Memperhatikan komponen biaya tambahan yang harus dialokasikan dalam mengekspor produk, tidak heran jika nilai komoditas yang diekspor oleh produsen nasional jauh di bawah nilai jual komoditas tersebut di pasar ritel negara tujuan. Sebagai ilustrasi biji kopi yang diekspor ke pasar negara maju dalam bentuk biji segar (green bean) untuk arabika kualitas terbaik dihargai US$5,5—US$8,0. Di pasar ritel di Eropa Barat setelah di-roasted siap digiling dihargai sebesar US$12—US$25. Sementara keuntungan eksportir hanya berkisar 10 persen—15 persen dari harga di pasar lokal.
Selisih harga produk di pasar ritel negara tujuan dengan harga komoditas nasional yang cukup besar memacu produsen untuk dapat mengekspor roasted coffee dibandingkan green bean. Pertanyaannya apakah dimungkinkan?
Baca Juga
Sama dengan komoditas perkebunan lainnya seperti rempah yang produk akhirnya dikemas oleh retailer yang masih tergolong industri kecil dan menengah di pasar negara tujuan, banyak pertimbangan mengapa produsen menjual dalam bentuk komoditas dengan margin yang rendah.

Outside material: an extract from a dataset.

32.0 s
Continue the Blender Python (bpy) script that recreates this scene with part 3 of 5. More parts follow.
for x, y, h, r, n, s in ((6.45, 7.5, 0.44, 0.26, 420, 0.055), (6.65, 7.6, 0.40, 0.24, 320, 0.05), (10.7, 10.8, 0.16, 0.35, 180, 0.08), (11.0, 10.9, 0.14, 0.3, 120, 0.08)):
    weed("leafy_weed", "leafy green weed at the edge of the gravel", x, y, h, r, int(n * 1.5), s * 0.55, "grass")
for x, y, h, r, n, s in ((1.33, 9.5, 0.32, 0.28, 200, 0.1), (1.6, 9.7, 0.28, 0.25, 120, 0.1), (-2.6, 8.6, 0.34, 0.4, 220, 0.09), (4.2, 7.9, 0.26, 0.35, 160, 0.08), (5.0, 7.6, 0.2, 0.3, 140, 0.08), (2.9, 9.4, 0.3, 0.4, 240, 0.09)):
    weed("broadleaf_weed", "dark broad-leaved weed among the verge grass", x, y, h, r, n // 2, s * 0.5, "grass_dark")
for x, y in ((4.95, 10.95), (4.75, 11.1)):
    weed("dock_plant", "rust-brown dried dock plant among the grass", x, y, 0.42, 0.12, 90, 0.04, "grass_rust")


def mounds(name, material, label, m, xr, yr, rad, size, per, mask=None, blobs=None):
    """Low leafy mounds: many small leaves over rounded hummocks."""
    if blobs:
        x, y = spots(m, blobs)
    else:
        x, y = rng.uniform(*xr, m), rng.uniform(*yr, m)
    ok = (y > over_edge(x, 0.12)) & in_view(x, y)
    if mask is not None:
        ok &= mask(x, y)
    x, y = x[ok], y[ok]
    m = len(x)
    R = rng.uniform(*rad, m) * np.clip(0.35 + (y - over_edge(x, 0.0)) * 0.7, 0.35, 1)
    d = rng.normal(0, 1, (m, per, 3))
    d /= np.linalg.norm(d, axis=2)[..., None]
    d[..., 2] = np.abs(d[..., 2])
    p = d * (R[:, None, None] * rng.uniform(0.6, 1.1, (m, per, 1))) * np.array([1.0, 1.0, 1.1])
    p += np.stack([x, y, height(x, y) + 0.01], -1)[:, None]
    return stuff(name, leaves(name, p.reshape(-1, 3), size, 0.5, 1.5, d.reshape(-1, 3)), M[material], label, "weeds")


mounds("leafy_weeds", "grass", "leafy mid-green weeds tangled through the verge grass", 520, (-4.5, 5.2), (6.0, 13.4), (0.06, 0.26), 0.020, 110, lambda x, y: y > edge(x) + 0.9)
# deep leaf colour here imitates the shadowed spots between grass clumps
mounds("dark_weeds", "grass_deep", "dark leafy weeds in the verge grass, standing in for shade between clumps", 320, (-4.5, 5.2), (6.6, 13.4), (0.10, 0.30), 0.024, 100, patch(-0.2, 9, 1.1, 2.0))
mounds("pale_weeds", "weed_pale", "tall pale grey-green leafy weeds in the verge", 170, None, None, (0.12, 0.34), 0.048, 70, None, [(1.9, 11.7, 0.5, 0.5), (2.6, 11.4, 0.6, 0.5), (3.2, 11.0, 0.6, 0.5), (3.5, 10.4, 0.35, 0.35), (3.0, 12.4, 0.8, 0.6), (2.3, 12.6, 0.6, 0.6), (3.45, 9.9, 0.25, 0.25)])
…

Pertama, tingginya persyaratan kebersihan dan keamanan pangan yang harus dipenuhi antara lain pengujian komoditas pada saat tiba di negara tujuan dan biaya pemeriksaan acak secara berkala terhadap produk yang dijual di pasaran oleh otoritas setempat. Konsumen cenderung memilih produk lokal yang sudah dikenal dan dipercaya sejak puluhan bahkan ratusan tahun lalu dalam menjaga kualitas, dimana harga tidak menjadi pertimbangan utama.

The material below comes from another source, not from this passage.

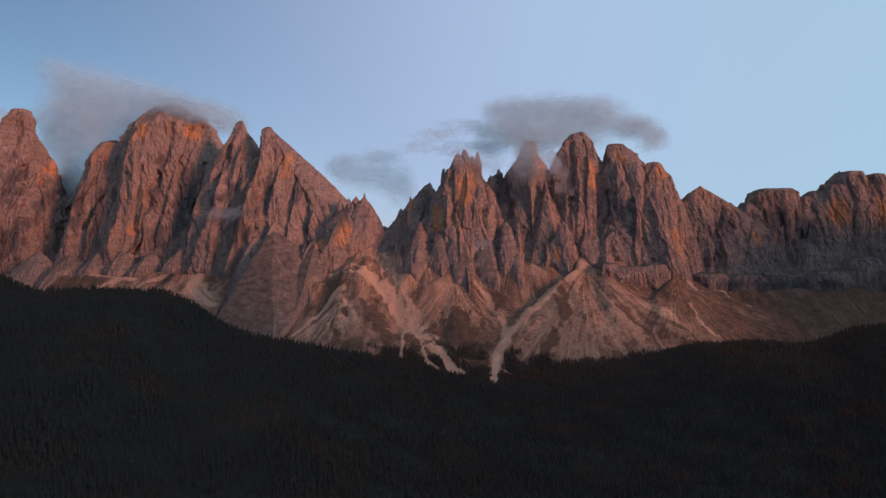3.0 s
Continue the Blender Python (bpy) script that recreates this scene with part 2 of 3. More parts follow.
# ---- ground: valley, two wooded hills, scree aprons ----
FANS = [  # apex x, y, z, slope, length, half spread and heading in degrees (0: towards the camera, + to the right), how bare
    (565, 3140, -70, 0.58, 800, 52, 2, 0.6),
    (-23, 3181, -107, 0.42, 520, 50, 0, 0.5),
    (-1292, 3394, -109, 0.50, 330, 40, 8, 1.0),
    (955, 3070, -140, 0.46, 460, 62, 18, 0.26),
    (-523, 2950, -220, 0.50, 290, 48, -4, 0.85),
]
CHUTES = [  # x, y of a run of scree, half width
    ((-440, 3215), (-314, 3072), (-225, 2900), (-141, 2720), (-67, 2564), (-7, 2410), 70),
    ((-387, 3560), (-320, 3257), (-265, 3107), (-190, 2936), (-130, 2750), 26),
    ((40, 3197), (115, 3053), (177, 2852), (187, 2726), 18),
    ((559, 3155), (408, 2999), (270, 2843), (186, 2708), (129, 2591), (109, 2440), (92, 2250), 52),
    ((-600, 3400), (-520, 3310), (-440, 3215), 12),
    ((-640, 3330), (-520, 3230), (-400, 3120), (-300, 3020), 10),
    ((-395, 3440), (-370, 3260), (-330, 3120), 14),
    ((-289, 3041), (-242, 2846), (-224, 2555), 11),
    ((-197, 2873), (-147, 2606), (-93, 2455), 10),
    ((112, 2534), (163, 2440), 9),
    ((1149, 3179), (1182, 3029), (1263, 2980), 13),
    ((960, 2900), (970, 2760), (1010, 2680), 15),
    ((1010, 3240), (1035, 2999), 10),
    ((-540, 3060), (-600, 2930), (-640, 2850), (-690, 2780), 36),
    ((-548, 3050), (-470, 2900), (-440, 2800), 24),
    ((-1306, 3457), (-1292, 3316), (-1210, 3200), (-1128, 3113), 62),
    ((-2100, 3700), (-1850, 3560), (-1650, 3480), 60),
    ((-1560, 3680), (-1760, 3480), (-1880, 3380), 30),
    ((-1380, 3560), (-1520, 3450), (-1700, 3360), 24),
    ((60, 2240), (90, 2200), (120, 2130), 7),
    ((10, 2190), (30, 2150), (60, 2120), 5),
]


TURF = [  # patches of grass among the scree: x, y, lean, half width, half length
    (-345, 2815, 0.32, 50, 205),
    (428, 2868, -0.17, 36, 165),
    (-481, 2850, 0.5, 22, 60),
    (-492, 2700, 0.4, 14, 40),
    (330, 2600, -0.3, 30, 90),
    (-30, 2790, 0.0, 120, 190),
]


def crest(x):
    """The wooded hills' brow: how far off, how high, and the height of the ground before them."""
    yc = line(x, (-400, 1880), (-100, 2060), (200, 2200), (600, 2400))
    zc = line(x, (-3000, 260), (-1900, 90), (-1450, -30), (-1190, -128), (-850, -132), (-765, -160), (-659, -228), (-583, -258),
              (-401, -287), (-260, -330), (-100, -415), (150, -445), (420, -435), (600, -408), (681, -380), (819, -347),
              (1016, -345), (1213, -352), (1272, -332), (1410, -292), (1544, -275), (2500, -120))
    zl = line(x, (-3000, -100), (-1500, -190), (-800, -310), (-400, -360), (0, -455), (500, -500), (1200, -480), (3000, -250))
    return yc, zc, zl


def off_line(x, y, points, taper=0.0):
    """The way to a line through points, stretched towards its end by taper."""
    best = np.full(x.shape, 1e9)
    for k, ((x0, y0), (x1, y1)) in enumerate(zip(points[:-1], points[1:])):
        s = np.clip(((x - x0) * (x1 - x0) + (y - y0) * (y1 - y0)) / ((x1 - x0) ** 2 + (y1 - y0) ** 2), 0, 1)
        narrow = 1 - taper * (k + s) / (len(points) - 1)
        best = np.minimum(best, np.hypot(x - x0 - s * (x1 - x0), y - y0 - s * (y1 - y0)) / narrow)
    return best


def run_of(x, y, points, half):
    """1 on a run of loose stone, 0 off it, frayed at its edges."""
    wide = 0.8 if half > 30 else 0.45 if half > 15 else 0.65
    off = off_line(x + 11 * fbm(x / 45, y / 80, 3, 76), y, points, 0.6 if half > 30 else -1.3 if half > 15 else 0.0)
    torn = 0.3 if half > 30 else 0.7
    return smooth(1.25, 0.4, off / (wide * half) + torn * fbm(x / 16, y / 60, 3, 77)) * np.clip(1.1 - 0.35 * torn + torn * fbm(off / 6, y / 120, 3, 78), 0.15, 1)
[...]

Kedua, masing-masing retailer melakukan proses roasting (untuk kopi) dan steaming (untuk rempah) yang khas dengan tingkat higienitas yang tinggi tanpa mengurangi cita rasa dan mampu menjaganya dari waktu ke waktu. Untuk produk olahan rempah yang dikemas dalam bentuk bumbu, kesamaan cita rasa untuk setiap batch produksi merupakan persyaratan yang harus dipertahankan. Hal ini tidak hanya membutuhkan metode pengujian yang teliti namun membutuhkan investasi mesin yang tidak murah.

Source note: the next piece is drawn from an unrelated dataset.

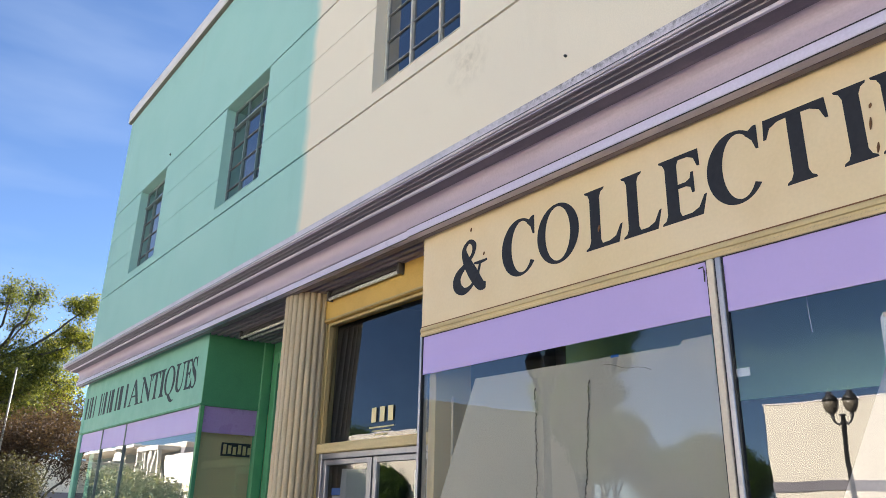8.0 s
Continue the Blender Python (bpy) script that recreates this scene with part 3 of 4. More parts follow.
def glyph(ch):
    if ch == "I":
        return 0.42, [stem(0.21)]
    if ch == "L":
        return 0.72, [stem(0.21), low_arm(0.28, 0.70)]
    if ch == "E":
        mid = ("poly", [(0.28, 0.49), (0.44, 0.49), (0.51, 0.46), (0.53, 0.37), (0.57, 0.37), (0.57, 0.68), (0.53, 0.68), (0.51, 0.59), (0.44, 0.555), (0.28, 0.555)])
        return 0.74, [stem(0.21), low_arm(0.28, 0.72), high_arm(0.28, 0.67), mid]
    if ch == "T":
        left = ("poly", [(0.44, 1), (0.44, 0.93), (0.22, 0.92), (0.10, 0.86), (0.04, 0.72), (0.0, 0.72), (0.02, 1.0)])
        right = ("poly", [(0.44, 1), (0.86, 1), (0.88, 0.72), (0.84, 0.72), (0.78, 0.86), (0.66, 0.92), (0.44, 0.93)])
        return 0.88, [stem(0.44, 0.2, True, False), left, right]
    if ch == "C":
        beak = ("poly", [(0.80, 1.0), (0.85, 1.0), (0.85, 0.66), (0.81, 0.66), (0.76, 0.80), (0.66, 0.90), (0.72, 0.95)])
        return 0.88, [ring(0.47, 0.5, 0.47, 0.53, 0.2, 0.06, 48, 322, lean=0.06), beak]
    if ch == "O":
        return 0.98, [ring(0.49, 0.5, 0.49, 0.53, 0.2, 0.055)]
    if ch == "Q":
        tail = ("brush", [(0.44, 0.02, 0.10), (0.62, -0.12, 0.17), (0.84, -0.24, 0.10), (1.02, -0.22, 0.03)])
        return 0.98, [ring(0.49, 0.5, 0.49, 0.53, 0.2, 0.055), tail]
    if ch == "B":
        return 0.80, [stem(0.21, 0.2), ring(0.30, 0.755, 0.40, 0.245, 0.19, 0.06, -90, 90), ring(0.30, 0.275, 0.49, 0.275, 0.2, 0.06, -90, 90)]
    if ch == "S":
        s = ("brush", [(0.60, 0.80, 0.05), (0.50, 0.95, 0.075), (0.30, 0.985, 0.075), (0.13, 0.86, 0.17), (0.17, 0.66, 0.22), (0.36, 0.52, 0.24), (0.55, 0.38, 0.23), (0.60, 0.19, 0.18),
                       (0.45, 0.03, 0.085), (0.24, 0.02, 0.07), (0.10, 0.14, 0.06), (0.05, 0.26, 0.03)])
        up = ("poly", [(0.58, 1.02), (0.62, 1.02), (0.64, 0.68), (0.60, 0.68), (0.54, 0.82), (0.52, 0.92)])
        dn = ("poly", [(0.02, -0.03), (0.06, -0.03), (0.14, 0.06), (0.13, 0.16), (0.06, 0.34), (0.02, 0.34)])
        return 0.70, [s, up, dn]
    if ch == "A":
        return 0.98, [("poly", [(0.40, 1.02), (0.50, 1.02), (0.86, 0.06), (0.97, 0.03), (0.98, 0), (0.58, 0), (0.59, 0.03), (0.67, 0.06), (0.41, 0.80)]),
                      ("poly", [(0.40, 1.02), (0.45, 0.92), (0.18, 0.06), (0.28, 0.03), (0.29, 0), (0.0, 0), (0.01, 0.03), (0.10, 0.06)]),
                      ("poly", [(0.24, 0.33), (0.60, 0.33), (0.58, 0.39), (0.26, 0.39)])]
    if ch == "N":
        return 0.98, [stem(0.17, 0.075, True, False, 0.16), stem(0.83, 0.075, False, True, 0.16), ("poly", [(0.0, 1), (0.22, 1), (0.85, 0.22), (0.868, -0.02), (0.80, -0.02), (0.14, 0.88), (0.0, 0.97)])]
    if ch == "U":
        cup = ("brush", [(0.22, 0.92, 0.2), (0.22, 0.45, 0.2), (0.27, 0.16, 0.19), (0.46, 0.03, 0.10), (0.66, 0.12, 0.09), (0.76, 0.42, 0.075), (0.76, 0.92, 0.075)])
        return 0.95, [cup, ("poly", [(0.02, 1), (0.44, 1), (0.43, 0.96), (0.34, 0.92), (0.10, 0.92), (0.03, 0.96)]), ("poly", [(0.60, 1), (0.93, 1), (0.92, 0.96), (0.82, 0.92), (0.70, 0.92), (0.61, 0.96)])]
    if ch == "&":
        body = ("brush", [(0.95, 0.03, 0.12), (0.80, 0.06, 0.21), (0.58, 0.34, 0.25), (0.38, 0.66, 0.19), (0.34, 0.86, 0.12), (0.48, 0.98, 0.08), (0.62, 0.88, 0.12), (0.58, 0.70, 0.09), (0.38, 0.54, 0.10),
                          (0.16, 0.36, 0.20), (0.14, 0.17, 0.23), (0.32, 0.03, 0.15), (0.54, 0.08, 0.08), (0.72, 0.28, 0.07), (0.80, 0.50, 0.06)])
        bar = ("poly", [(0.62, 0.53), (0.98, 0.53), (0.98, 0.49), (0.86, 0.47), (0.74, 0.47), (0.62, 0.49)])
        return 1.0, [body, bar]
    return 0.5, []


def letter(parent, ch, x, y_left, y_right, z0, height, material, name="letter"):
    """One painted letter, a thin coat on the board; it reads along -y."""
    width, strokes = glyph(ch)
    k = (y_left - y_right) / width
    bm = bmesh.new()
    depth = 0.0016
    for n, s in enumerate(strokes):
        x1 = x - depth - 0.0005 * n

        def at(p):
            return (y_left - k * p[0], z0 + height * p[1])
        if s[0] == "poly":
            plate(bm, [at(p) for p in s[1]], x, x1)
        else:
            a, b = (s[1], s[2]) if s[0] == "band" else brush(s[1])
            for i in range(len(a) - 1):
                quad = [at(a[i]), at(a[i + 1]), at(b[i + 1]), at(b[i])]
                bm.faces.new([bm.verts.new((x1 - (0.000004 * i if s[0] == "brush" else 0), *q)) for q in quad])
    return part(name, bm, material, parent)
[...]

Pertimbangan berikutnya yang besaran biayanya paling signifikan adalah biaya promosi di mana persentasenya mencapai 20 persen dari nilai jual produk di tahap awal.
Peningkatan perolehan margin dengan mengekspor dalam bentuk produk membutuhkan tambahan modal kerja yang besar pula. Ditambah lagi loyalitas konsumen di negara tujuan terhadap merek atau label dari pasar domestiknya membuat penetrasi produk olahan hasil perkebunan nasional makin tidak mudah.
Meskipun demikian, tidak ada salahnya bagi eksportir nasional untuk shifting dari eksportir komoditas menjadi eksportir produk perkebunan. Penetrasi diawali dengan memperkenalkan merek atau label di pasar dalam negeri terlebih dulu, khususnya ke lokasi wisata yang sering dikunjungi wisatawan mancanegara baik dalam bentuk kemasan untuk konsumsi di tempat maupun suvenir.
Pendekatan seperti ini sudah jamak dilakukan oleh produsen dan eksportir di Pulau Bali. Langkah awal melalui penguatan merek di pasar dalam negeri dapat mendorong pelaku usaha dalam meningkatkan kapasitas dan kualitas produk yang dihasilkan.
Hal lain yang perlu diperhatikan adalah non-tarrif barrier yang diaplikasikan oleh konsumen cerdas di negara tujuan terhadap produk impor mampu memproteksi pemsaran produk olahan dari komoditas perkebunan yang dipasarkan di negaranya. Kondisi ini tidak hanya menciptakan lapangan kerja untuk UKM dalam mengoperasikan confectionery shop di negara tujuan, tetapi secara tidak langsung mengurangi penerimaan negara eksportir komoditi dalam memungut pajak barang ekspor.
Dengan demikian yang menikmati rente perdagangan produk perkebunan bukan hanya pelaku usaha, tetapi juga pemerintah selaku pemungut pajak. Oleh karena itu perlunya kesadaran konsumen nasional untuk meningkatkan penggunaan produk dalam negeri yang memiliki local content terbanyak sehingga dapat bersama-sama meningkatkan nilai tambah dari hasil perkebunan nasional.